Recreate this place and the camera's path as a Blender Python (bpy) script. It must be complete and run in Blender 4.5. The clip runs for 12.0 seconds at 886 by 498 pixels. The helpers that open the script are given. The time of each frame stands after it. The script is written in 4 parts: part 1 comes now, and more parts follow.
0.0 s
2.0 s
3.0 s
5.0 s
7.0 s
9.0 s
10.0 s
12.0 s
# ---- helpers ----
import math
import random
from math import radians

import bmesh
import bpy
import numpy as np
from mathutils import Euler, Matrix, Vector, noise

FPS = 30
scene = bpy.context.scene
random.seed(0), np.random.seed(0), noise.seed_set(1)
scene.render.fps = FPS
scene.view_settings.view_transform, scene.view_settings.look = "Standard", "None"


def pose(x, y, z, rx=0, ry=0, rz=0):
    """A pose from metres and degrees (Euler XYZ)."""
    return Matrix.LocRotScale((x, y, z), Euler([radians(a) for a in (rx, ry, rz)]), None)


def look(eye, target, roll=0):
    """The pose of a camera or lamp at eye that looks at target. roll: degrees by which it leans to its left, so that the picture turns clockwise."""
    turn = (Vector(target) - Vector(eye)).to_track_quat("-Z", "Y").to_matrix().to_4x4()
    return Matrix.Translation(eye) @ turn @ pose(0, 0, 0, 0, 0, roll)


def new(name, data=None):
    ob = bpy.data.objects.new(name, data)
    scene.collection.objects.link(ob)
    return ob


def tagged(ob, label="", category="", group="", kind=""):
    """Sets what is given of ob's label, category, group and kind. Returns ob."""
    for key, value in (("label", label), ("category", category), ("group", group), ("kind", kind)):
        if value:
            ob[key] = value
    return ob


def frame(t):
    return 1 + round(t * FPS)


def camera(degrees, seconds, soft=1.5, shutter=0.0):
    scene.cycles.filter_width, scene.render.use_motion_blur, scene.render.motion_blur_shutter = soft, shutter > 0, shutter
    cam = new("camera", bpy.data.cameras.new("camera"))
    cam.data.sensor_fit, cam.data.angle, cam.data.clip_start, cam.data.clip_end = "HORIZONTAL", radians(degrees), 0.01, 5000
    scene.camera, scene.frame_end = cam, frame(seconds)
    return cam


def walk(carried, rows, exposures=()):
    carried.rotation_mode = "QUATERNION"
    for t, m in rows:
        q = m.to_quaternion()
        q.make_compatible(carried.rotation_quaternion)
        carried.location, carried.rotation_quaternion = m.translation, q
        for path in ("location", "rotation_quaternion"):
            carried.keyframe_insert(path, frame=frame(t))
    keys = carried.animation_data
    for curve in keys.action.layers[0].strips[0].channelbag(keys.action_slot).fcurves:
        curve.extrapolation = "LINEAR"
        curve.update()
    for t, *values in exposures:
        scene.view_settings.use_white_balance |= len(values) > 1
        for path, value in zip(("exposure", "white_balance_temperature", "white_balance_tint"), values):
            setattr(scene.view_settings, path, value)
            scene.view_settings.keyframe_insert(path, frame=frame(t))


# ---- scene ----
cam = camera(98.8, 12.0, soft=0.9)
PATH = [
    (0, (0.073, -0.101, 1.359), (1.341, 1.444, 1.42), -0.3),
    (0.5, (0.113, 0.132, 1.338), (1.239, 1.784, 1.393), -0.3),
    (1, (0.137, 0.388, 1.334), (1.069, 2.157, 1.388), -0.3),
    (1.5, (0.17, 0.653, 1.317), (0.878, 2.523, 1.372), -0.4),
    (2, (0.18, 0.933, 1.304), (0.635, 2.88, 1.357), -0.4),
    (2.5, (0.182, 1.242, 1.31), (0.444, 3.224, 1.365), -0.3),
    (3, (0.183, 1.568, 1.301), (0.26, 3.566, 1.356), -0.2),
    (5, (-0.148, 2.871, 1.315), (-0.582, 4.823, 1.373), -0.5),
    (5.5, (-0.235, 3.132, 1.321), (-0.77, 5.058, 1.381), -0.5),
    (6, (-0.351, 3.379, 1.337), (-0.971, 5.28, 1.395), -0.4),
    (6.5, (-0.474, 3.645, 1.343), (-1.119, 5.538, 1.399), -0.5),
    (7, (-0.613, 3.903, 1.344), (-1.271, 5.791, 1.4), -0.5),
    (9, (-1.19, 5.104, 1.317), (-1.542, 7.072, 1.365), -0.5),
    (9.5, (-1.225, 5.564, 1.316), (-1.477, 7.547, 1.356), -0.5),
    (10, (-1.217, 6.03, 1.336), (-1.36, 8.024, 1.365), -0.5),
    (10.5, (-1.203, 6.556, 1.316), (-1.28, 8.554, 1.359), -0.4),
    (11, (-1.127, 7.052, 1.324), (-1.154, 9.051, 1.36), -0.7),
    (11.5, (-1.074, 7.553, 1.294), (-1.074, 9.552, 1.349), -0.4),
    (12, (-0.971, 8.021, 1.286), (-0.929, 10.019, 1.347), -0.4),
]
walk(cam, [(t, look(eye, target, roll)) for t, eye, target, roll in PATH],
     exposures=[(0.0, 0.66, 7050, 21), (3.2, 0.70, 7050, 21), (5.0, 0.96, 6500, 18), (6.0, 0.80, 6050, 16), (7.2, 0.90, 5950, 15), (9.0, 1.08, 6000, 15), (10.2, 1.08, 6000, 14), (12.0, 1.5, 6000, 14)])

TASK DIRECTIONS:
Copy out every line of the data above, exactly as given.

CORRECT RESULT:
Recreate this place and the camera's path as a Blender Python (bpy) script. It must be complete and run in Blender 4.5. The clip runs for 12.0 seconds at 886 by 498 pixels. The helpers that open the script are given. The time of each frame stands after it. The script is written in 4 parts: part 1 comes now, and more parts follow.
0.0 s
2.0 s
3.0 s
5.0 s
7.0 s
9.0 s
10.0 s
12.0 s
# ---- helpers ----
import math
import random
from math import radians

import bmesh
import bpy
import numpy as np
from mathutils import Euler, Matrix, Vector, noise

FPS = 30
scene = bpy.context.scene
random.seed(0), np.random.seed(0), noise.seed_set(1)
scene.render.fps = FPS
scene.view_settings.view_transform, scene.view_settings.look = "Standard", "None"


def pose(x, y, z, rx=0, ry=0, rz=0):
    """A pose from metres and degrees (Euler XYZ)."""
    return Matrix.LocRotScale((x, y, z), Euler([radians(a) for a in (rx, ry, rz)]), None)


def look(eye, target, roll=0):
    """The pose of a camera or lamp at eye that looks at target. roll: degrees by which it leans to its left, so that the picture turns clockwise."""
    turn = (Vector(target) - Vector(eye)).to_track_quat("-Z", "Y").to_matrix().to_4x4()
    return Matrix.Translation(eye) @ turn @ pose(0, 0, 0, 0, 0, roll)


def new(name, data=None):
    ob = bpy.data.objects.new(name, data)
    scene.collection.objects.link(ob)
    return ob


def tagged(ob, label="", category="", group="", kind=""):
    """Sets what is given of ob's label, category, group and kind. Returns ob."""
    for key, value in (("label", label), ("category", category), ("group", group), ("kind", kind)):
        if value:
            ob[key] = value
    return ob


def frame(t):
    return 1 + round(t * FPS)


def camera(degrees, seconds, soft=1.5, shutter=0.0):
    scene.cycles.filter_width, scene.render.use_motion_blur, scene.render.motion_blur_shutter = soft, shutter > 0, shutter
    cam = new("camera", bpy.data.cameras.new("camera"))
    cam.data.sensor_fit, cam.data.angle, cam.data.clip_start, cam.data.clip_end = "HORIZONTAL", radians(degrees), 0.01, 5000
    scene.camera, scene.frame_end = cam, frame(seconds)
    return cam


def walk(carried, rows, exposures=()):
    carried.rotation_mode = "QUATERNION"
    for t, m in rows:
        q = m.to_quaternion()
        q.make_compatible(carried.rotation_quaternion)
        carried.location, carried.rotation_quaternion = m.translation, q
        for path in ("location", "rotation_quaternion"):
            carried.keyframe_insert(path, frame=frame(t))
    keys = carried.animation_data
    for curve in keys.action.layers[0].strips[0].channelbag(keys.action_slot).fcurves:
        curve.extrapolation = "LINEAR"
        curve.update()
    for t, *values in exposures:
        scene.view_settings.use_white_balance |= len(values) > 1
        for path, value in zip(("exposure", "white_balance_temperature", "white_balance_tint"), values):
            setattr(scene.view_settings, path, value)
            scene.view_settings.keyframe_insert(path, frame=frame(t))


# ---- scene ----
cam = camera(98.8, 12.0, soft=0.9)
PATH = [
    (0, (0.073, -0.101, 1.359), (1.341, 1.444, 1.42), -0.3),
    (0.5, (0.113, 0.132, 1.338), (1.239, 1.784, 1.393), -0.3),
    (1, (0.137, 0.388, 1.334), (1.069, 2.157, 1.388), -0.3),
    (1.5, (0.17, 0.653, 1.317), (0.878, 2.523, 1.372), -0.4),
    (2, (0.18, 0.933, 1.304), (0.635, 2.88, 1.357), -0.4),
    (2.5, (0.182, 1.242, 1.31), (0.444, 3.224, 1.365), -0.3),
    (3, (0.183, 1.568, 1.301), (0.26, 3.566, 1.356), -0.2),
    (5, (-0.148, 2.871, 1.315), (-0.582, 4.823, 1.373), -0.5),
    (5.5, (-0.235, 3.132, 1.321), (-0.77, 5.058, 1.381), -0.5),
    (6, (-0.351, 3.379, 1.337), (-0.971, 5.28, 1.395), -0.4),
    (6.5, (-0.474, 3.645, 1.343), (-1.119, 5.538, 1.399), -0.5),
    (7, (-0.613, 3.903, 1.344), (-1.271, 5.791, 1.4), -0.5),
    (9, (-1.19, 5.104, 1.317), (-1.542, 7.072, 1.365), -0.5),
    (9.5, (-1.225, 5.564, 1.316), (-1.477, 7.547, 1.356), -0.5),
    (10, (-1.217, 6.03, 1.336), (-1.36, 8.024, 1.365), -0.5),
    (10.5, (-1.203, 6.556, 1.316), (-1.28, 8.554, 1.359), -0.4),
    (11, (-1.127, 7.052, 1.324), (-1.154, 9.051, 1.36), -0.7),
    (11.5, (-1.074, 7.553, 1.294), (-1.074, 9.552, 1.349), -0.4),
    (12, (-0.971, 8.021, 1.286), (-0.929, 10.019, 1.347), -0.4),
]
walk(cam, [(t, look(eye, target, roll)) for t, eye, target, roll in PATH],
     exposures=[(0.0, 0.66, 7050, 21), (3.2, 0.70, 7050, 21), (5.0, 0.96, 6500, 18), (6.0, 0.80, 6050, 16), (7.2, 0.90, 5950, 15), (9.0, 1.08, 6000, 15), (10.2, 1.08, 6000, 14), (12.0, 1.5, 6000, 14)])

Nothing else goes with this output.